Directions: Take every line from the first down to the line with "pose from metres" and set it down exactly, without the pictures.

** start of Source material **

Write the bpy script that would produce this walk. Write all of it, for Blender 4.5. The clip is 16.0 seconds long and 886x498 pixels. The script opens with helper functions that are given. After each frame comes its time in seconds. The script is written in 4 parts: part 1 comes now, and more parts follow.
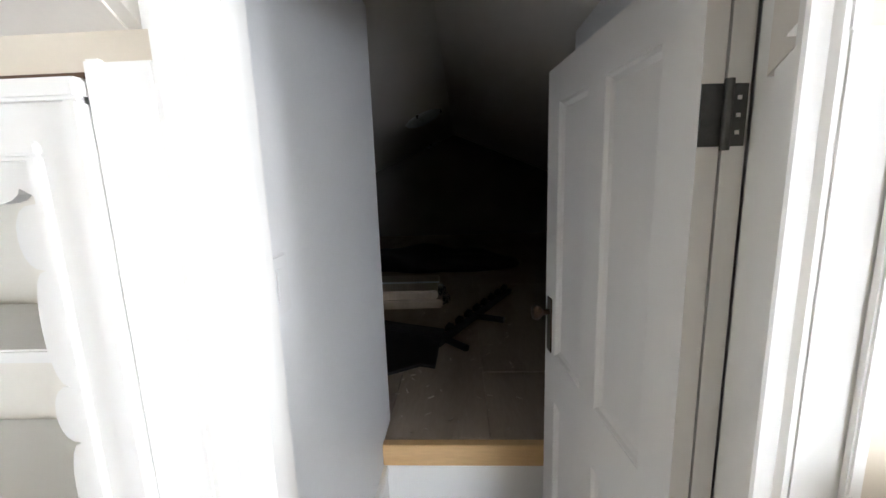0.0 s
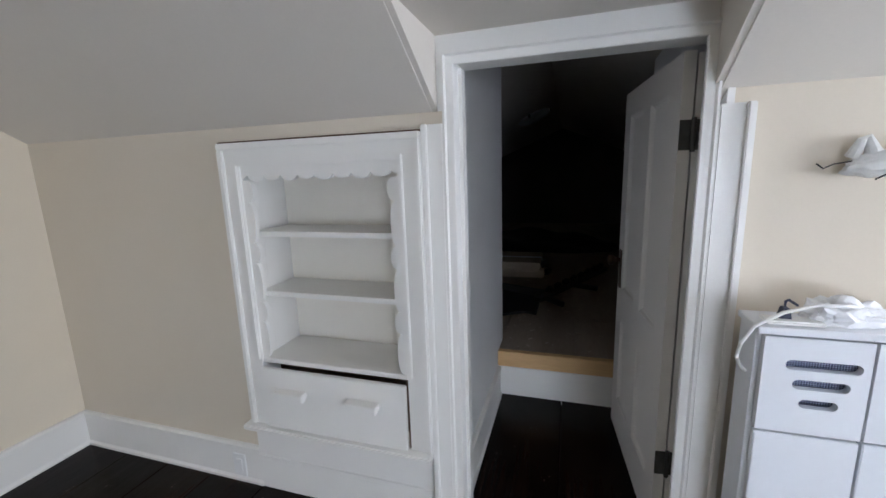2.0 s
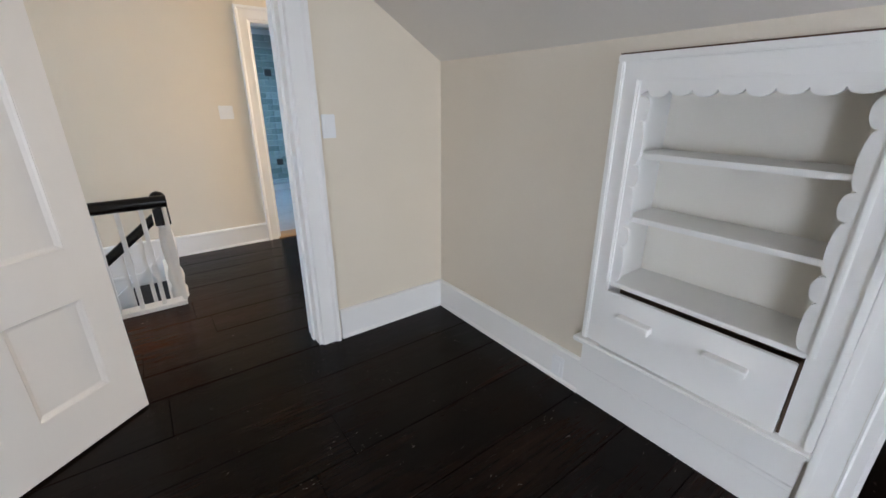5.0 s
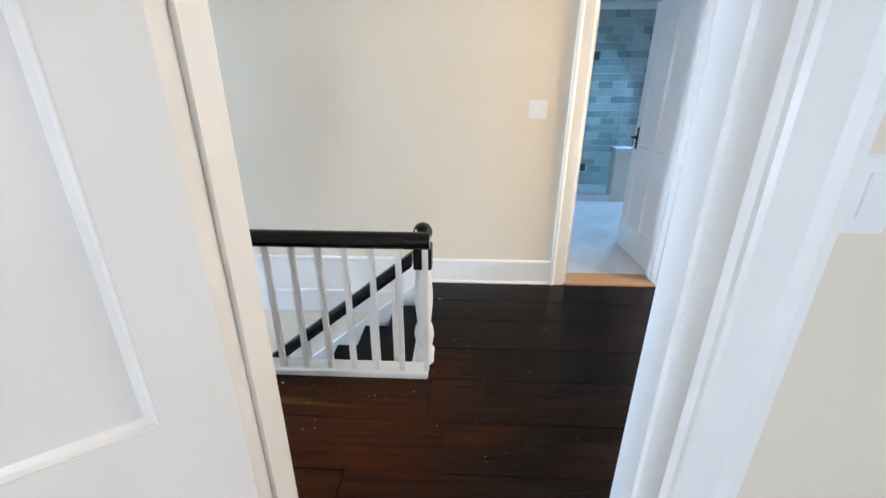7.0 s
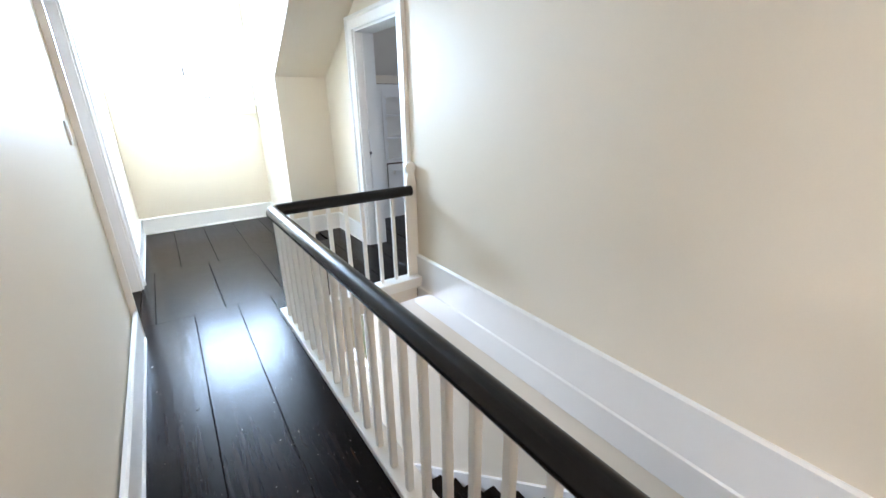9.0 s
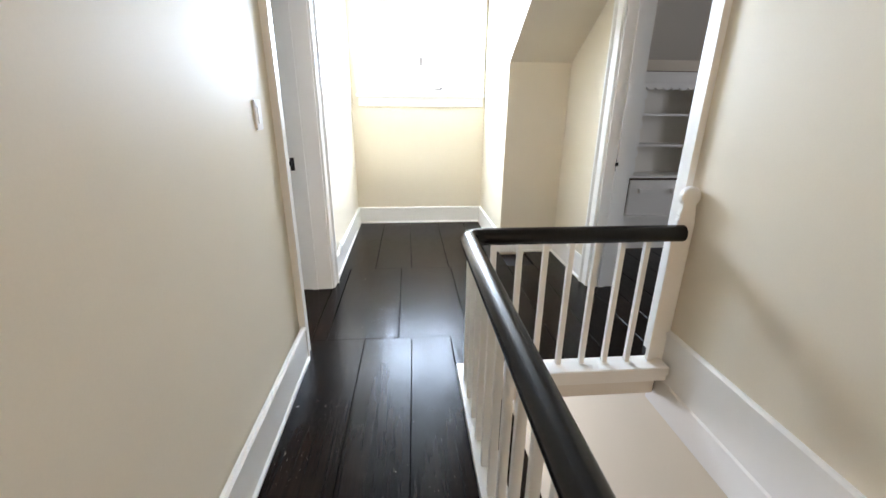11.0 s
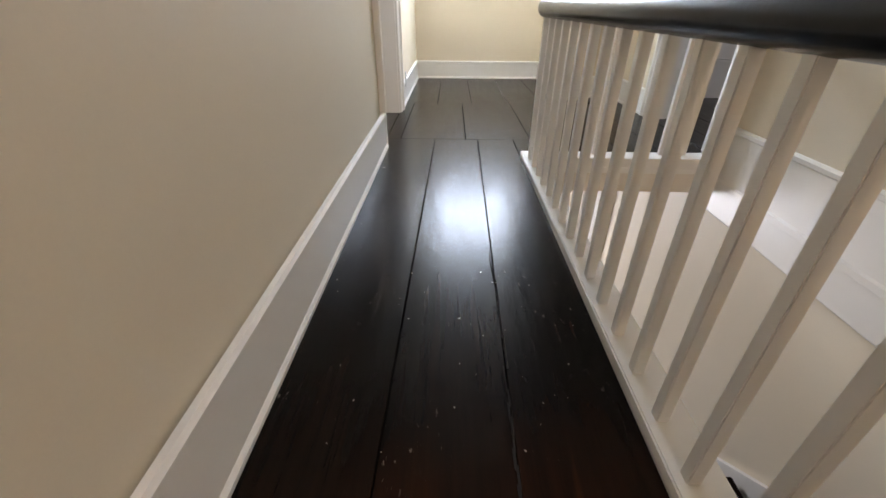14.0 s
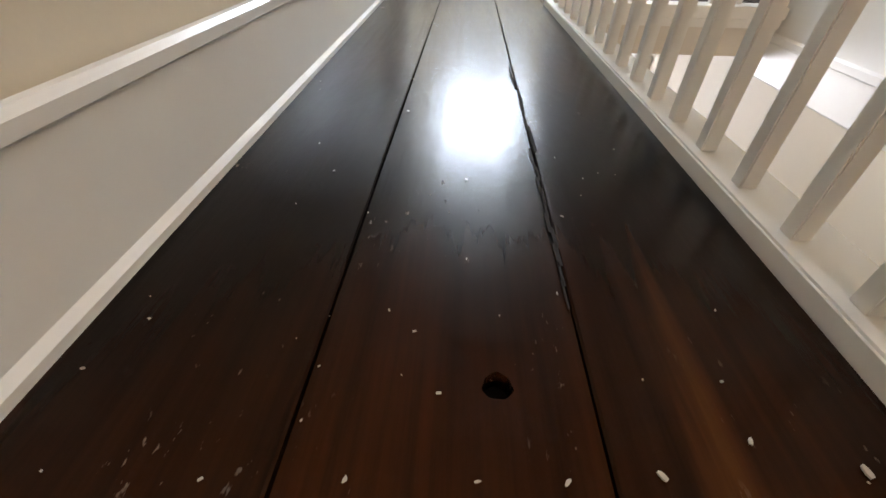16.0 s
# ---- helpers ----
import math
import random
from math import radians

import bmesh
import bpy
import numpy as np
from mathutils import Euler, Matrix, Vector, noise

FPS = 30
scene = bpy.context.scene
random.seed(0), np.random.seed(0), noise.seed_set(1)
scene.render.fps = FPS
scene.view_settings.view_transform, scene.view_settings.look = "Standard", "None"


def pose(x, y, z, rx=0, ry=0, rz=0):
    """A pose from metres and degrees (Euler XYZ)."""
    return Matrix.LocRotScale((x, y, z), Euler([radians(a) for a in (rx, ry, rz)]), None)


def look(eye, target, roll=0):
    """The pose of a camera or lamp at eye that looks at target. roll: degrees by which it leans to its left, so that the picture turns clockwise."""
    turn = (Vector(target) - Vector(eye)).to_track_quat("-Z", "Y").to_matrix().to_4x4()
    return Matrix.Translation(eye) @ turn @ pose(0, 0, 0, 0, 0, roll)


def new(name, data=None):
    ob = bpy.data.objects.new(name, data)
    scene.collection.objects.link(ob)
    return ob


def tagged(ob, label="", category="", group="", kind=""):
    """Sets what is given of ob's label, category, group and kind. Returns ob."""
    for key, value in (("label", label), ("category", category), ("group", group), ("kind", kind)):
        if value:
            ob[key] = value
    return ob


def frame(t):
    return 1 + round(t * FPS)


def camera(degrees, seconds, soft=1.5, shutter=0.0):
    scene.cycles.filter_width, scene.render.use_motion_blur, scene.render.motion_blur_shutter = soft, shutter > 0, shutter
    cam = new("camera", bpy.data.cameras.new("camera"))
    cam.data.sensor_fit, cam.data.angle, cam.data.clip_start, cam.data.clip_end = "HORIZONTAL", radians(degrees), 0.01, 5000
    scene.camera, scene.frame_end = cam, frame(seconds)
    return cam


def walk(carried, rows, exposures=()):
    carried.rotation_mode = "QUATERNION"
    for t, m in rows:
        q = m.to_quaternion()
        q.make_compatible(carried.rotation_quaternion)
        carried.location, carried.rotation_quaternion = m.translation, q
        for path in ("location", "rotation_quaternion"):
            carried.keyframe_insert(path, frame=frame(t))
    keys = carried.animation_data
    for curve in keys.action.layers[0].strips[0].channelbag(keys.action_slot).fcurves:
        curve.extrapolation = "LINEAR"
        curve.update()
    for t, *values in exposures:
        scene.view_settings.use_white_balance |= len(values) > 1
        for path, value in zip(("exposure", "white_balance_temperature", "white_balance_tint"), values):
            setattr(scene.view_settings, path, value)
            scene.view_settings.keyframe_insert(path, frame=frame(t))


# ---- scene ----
cam = camera(95.5, 16.0)
# (seconds, stops, kelvin, tint) of the clip's own automatic exposure
EXPOSURES = [(0, 1.3, 6200, 11), (0.6, 0.75, 6050, 12), (1.5, 0.2, 5850, 12), (3, 0.05, 5850, 13), (5.5, 0.35, 5850, 12), (6.2, 0.45, 5550, 11), (7, 0.8, 5500, 10), (7.5, 0.85, 5250, 9),
             (8, 0.85, 5250, 9), (8.5, 0.8, 5600, 11), (10, 0.45, 6650, 15), (12.5, 0.0, 7100, 17), (14, -0.1, 7400, 19), (15.3, 0.05, 7500, 20), (16, 0.35, 7450, 17)]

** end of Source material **

Task output:
Write the bpy script that would produce this walk. Write all of it, for Blender 4.5. The clip is 16.0 seconds long and 886x498 pixels. The script opens with helper functions that are given. After each frame comes its time in seconds. The script is written in 4 parts: part 1 comes now, and more parts follow.
0.0 s
2.0 s
5.0 s
7.0 s
9.0 s
11.0 s
14.0 s
16.0 s
# ---- helpers ----
import math
import random
from math import radians

import bmesh
import bpy
import numpy as np
from mathutils import Euler, Matrix, Vector, noise

FPS = 30
scene = bpy.context.scene
random.seed(0), np.random.seed(0), noise.seed_set(1)
scene.render.fps = FPS
scene.view_settings.view_transform, scene.view_settings.look = "Standard", "None"


def pose(x, y, z, rx=0, ry=0, rz=0):
    """A pose from metres and degrees (Euler XYZ)."""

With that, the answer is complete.